▶ **THE TASK**: Include the line containing "ob = bpy.data.objects.new(name, data)" and all lines before it, repeated exactly from the listing below, without pictures.

▶ **RECORDED DATA**:
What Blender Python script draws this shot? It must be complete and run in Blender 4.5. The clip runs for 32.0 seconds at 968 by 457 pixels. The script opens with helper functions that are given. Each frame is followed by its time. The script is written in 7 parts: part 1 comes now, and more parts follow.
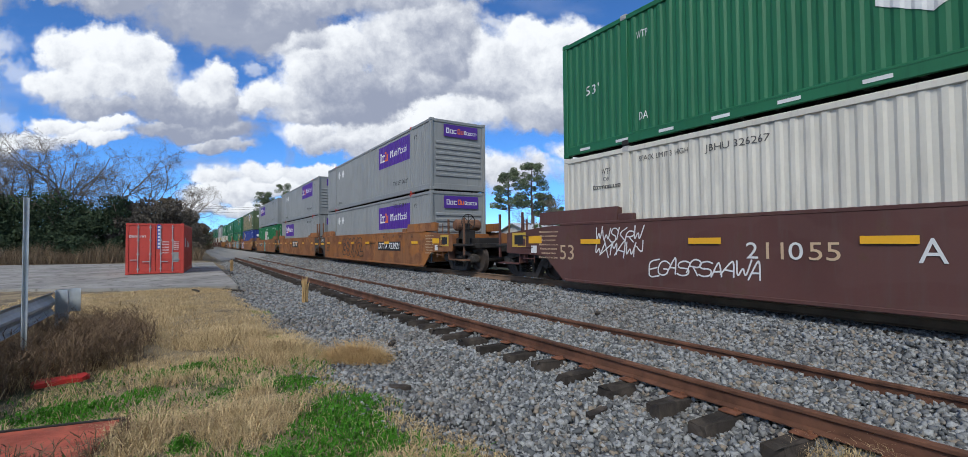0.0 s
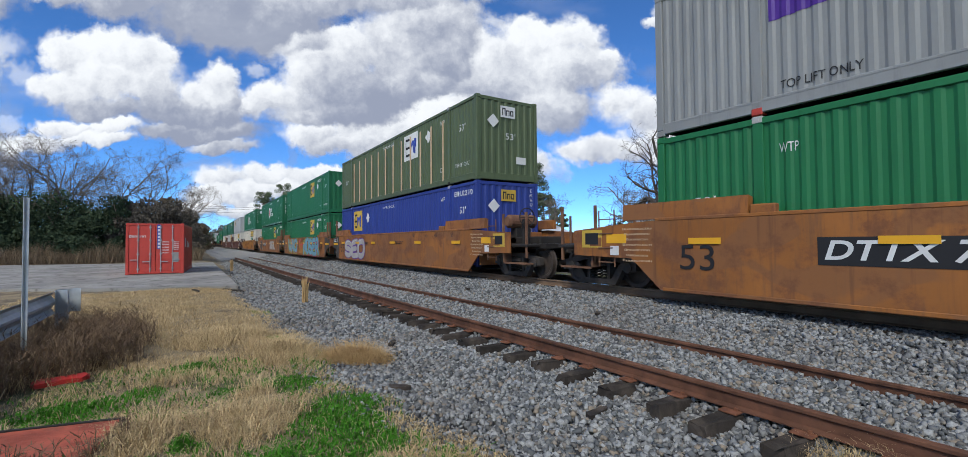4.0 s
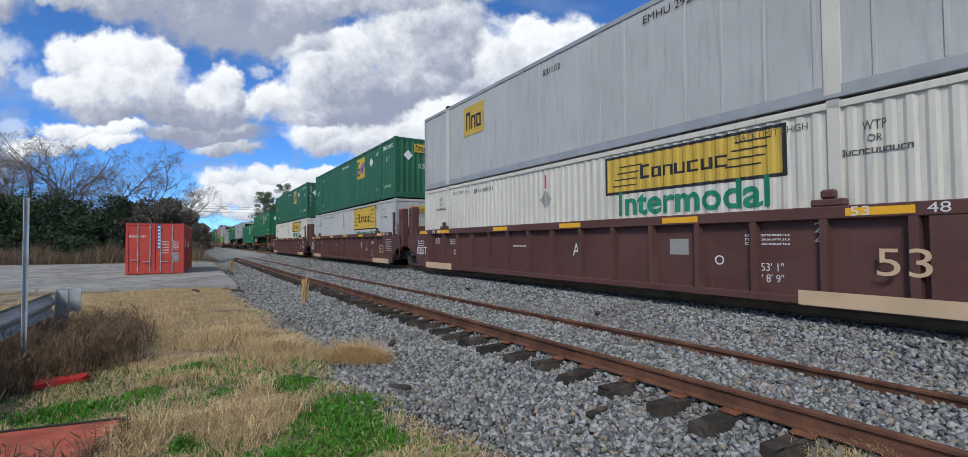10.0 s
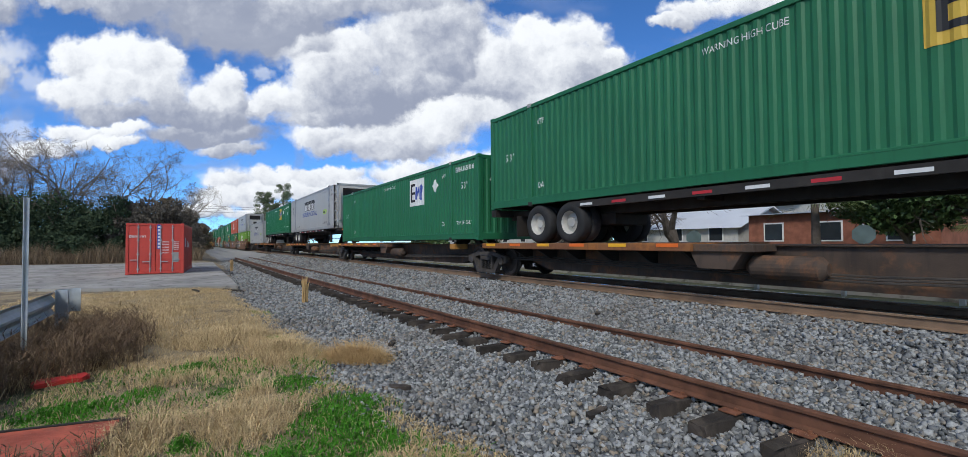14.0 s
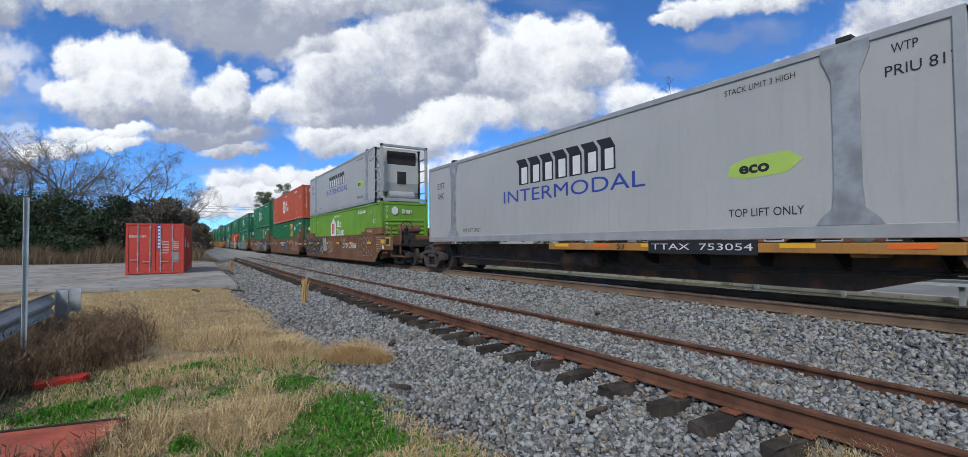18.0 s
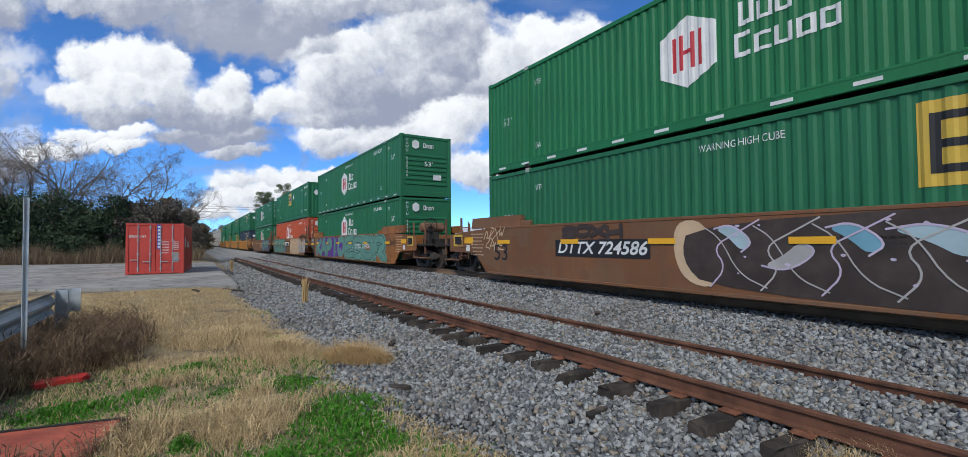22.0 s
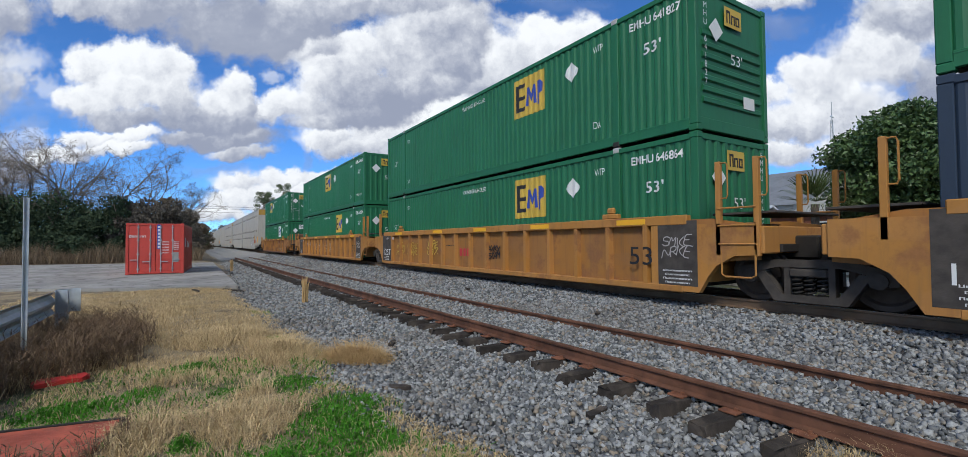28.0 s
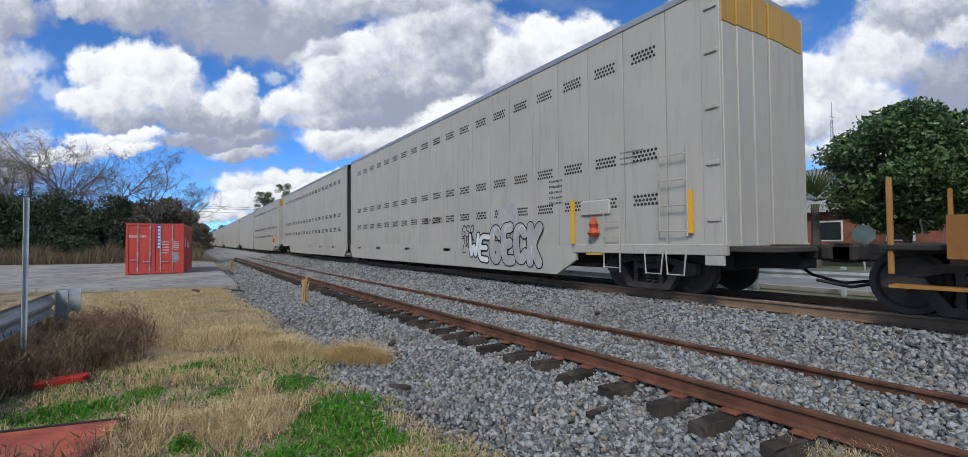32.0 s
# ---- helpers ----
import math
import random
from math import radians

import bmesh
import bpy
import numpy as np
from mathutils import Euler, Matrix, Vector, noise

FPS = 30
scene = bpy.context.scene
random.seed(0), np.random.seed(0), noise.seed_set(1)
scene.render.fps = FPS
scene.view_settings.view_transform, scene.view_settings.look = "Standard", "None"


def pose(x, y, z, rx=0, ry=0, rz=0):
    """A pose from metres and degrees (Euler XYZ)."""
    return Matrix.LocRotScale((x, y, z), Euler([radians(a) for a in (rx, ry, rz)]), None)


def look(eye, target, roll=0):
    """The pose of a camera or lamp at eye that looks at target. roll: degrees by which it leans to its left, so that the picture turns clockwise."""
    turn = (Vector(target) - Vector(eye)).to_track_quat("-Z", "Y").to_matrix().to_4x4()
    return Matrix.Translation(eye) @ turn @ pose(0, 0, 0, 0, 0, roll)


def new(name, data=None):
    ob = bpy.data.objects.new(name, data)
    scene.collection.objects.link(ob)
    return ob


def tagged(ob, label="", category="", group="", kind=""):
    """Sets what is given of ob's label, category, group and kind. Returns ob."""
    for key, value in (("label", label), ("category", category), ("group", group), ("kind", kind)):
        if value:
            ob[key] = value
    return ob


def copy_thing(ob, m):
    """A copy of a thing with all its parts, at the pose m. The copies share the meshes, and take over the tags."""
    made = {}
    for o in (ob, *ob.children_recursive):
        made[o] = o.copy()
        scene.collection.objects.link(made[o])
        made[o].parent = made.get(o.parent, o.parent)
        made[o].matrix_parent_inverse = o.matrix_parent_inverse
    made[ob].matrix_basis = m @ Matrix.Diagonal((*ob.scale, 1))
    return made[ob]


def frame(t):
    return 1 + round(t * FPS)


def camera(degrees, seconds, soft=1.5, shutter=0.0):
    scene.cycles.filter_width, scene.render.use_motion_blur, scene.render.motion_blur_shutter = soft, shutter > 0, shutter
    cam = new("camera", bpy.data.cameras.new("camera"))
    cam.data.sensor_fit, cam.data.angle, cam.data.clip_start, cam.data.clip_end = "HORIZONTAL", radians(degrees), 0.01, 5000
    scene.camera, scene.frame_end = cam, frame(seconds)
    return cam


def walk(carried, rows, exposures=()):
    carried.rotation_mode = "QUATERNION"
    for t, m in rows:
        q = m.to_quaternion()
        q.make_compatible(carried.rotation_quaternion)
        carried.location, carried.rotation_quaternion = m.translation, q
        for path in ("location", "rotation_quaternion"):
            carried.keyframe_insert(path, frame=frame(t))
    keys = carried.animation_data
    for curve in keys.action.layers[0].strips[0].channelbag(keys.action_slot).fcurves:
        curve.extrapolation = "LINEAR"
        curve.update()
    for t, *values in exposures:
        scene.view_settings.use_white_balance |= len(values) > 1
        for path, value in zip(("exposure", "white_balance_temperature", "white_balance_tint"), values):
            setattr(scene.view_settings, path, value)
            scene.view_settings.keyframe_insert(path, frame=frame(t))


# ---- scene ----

▶ **WRITTEN ANSWER**:
What Blender Python script draws this shot? It must be complete and run in Blender 4.5. The clip runs for 32.0 seconds at 968 by 457 pixels. The script opens with helper functions that are given. Each frame is followed by its time. The script is written in 7 parts: part 1 comes now, and more parts follow.
0.0 s
4.0 s
10.0 s
14.0 s
18.0 s
22.0 s
28.0 s
32.0 s
# ---- helpers ----
import math
import random
from math import radians

import bmesh
import bpy
import numpy as np
from mathutils import Euler, Matrix, Vector, noise

FPS = 30
scene = bpy.context.scene
random.seed(0), np.random.seed(0), noise.seed_set(1)
scene.render.fps = FPS
scene.view_settings.view_transform, scene.view_settings.look = "Standard", "None"


def pose(x, y, z, rx=0, ry=0, rz=0):
    """A pose from metres and degrees (Euler XYZ)."""
    return Matrix.LocRotScale((x, y, z), Euler([radians(a) for a in (rx, ry, rz)]), None)


def look(eye, target, roll=0):
    """The pose of a camera or lamp at eye that looks at target. roll: degrees by which it leans to its left, so that the picture turns clockwise."""
    turn = (Vector(target) - Vector(eye)).to_track_quat("-Z", "Y").to_matrix().to_4x4()
    return Matrix.Translation(eye) @ turn @ pose(0, 0, 0, 0, 0, roll)


def new(name, data=None):
    ob = bpy.data.objects.new(name, data)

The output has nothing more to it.